### Aim
Scan each line of the records for the word "Python" and extract the ones that have it.

### Available records
________
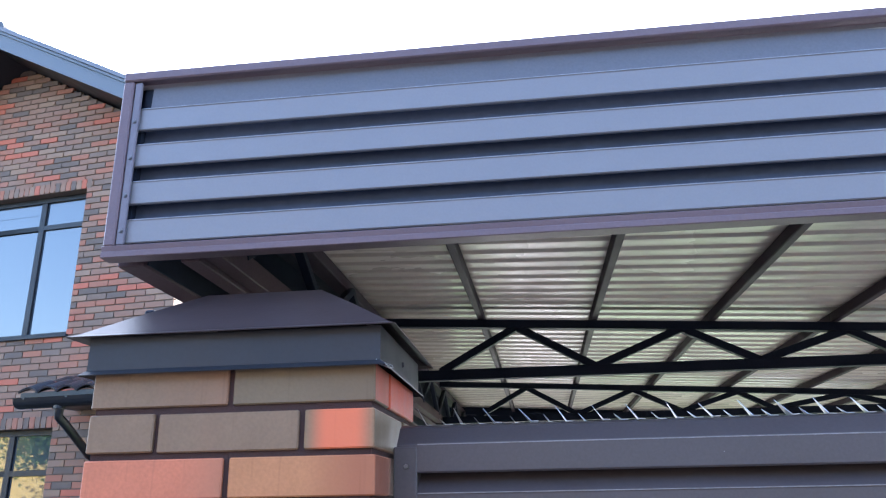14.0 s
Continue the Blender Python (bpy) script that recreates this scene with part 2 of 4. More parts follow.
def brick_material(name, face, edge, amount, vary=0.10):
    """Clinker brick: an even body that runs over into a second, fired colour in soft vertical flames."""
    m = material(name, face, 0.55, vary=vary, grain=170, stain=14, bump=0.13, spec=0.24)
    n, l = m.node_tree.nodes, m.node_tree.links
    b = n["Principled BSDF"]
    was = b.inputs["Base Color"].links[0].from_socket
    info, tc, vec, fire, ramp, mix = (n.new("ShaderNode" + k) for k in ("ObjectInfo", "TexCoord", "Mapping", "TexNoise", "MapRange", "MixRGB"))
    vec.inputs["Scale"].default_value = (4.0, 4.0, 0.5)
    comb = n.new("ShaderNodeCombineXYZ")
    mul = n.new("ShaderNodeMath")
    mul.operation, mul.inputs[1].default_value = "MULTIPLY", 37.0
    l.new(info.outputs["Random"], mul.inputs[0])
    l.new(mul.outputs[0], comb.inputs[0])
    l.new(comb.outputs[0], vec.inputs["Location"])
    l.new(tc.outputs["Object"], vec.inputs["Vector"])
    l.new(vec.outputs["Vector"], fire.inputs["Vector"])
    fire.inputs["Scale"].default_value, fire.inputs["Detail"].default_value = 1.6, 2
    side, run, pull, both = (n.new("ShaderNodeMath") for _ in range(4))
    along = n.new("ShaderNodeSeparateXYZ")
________
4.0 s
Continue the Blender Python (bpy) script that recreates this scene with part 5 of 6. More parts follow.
________
### Solved problem
Continue the Blender Python (bpy) script that recreates this scene with part 2 of 4. More parts follow.
Continue the Blender Python (bpy) script that recreates this scene with part 5 of 6. More parts follow.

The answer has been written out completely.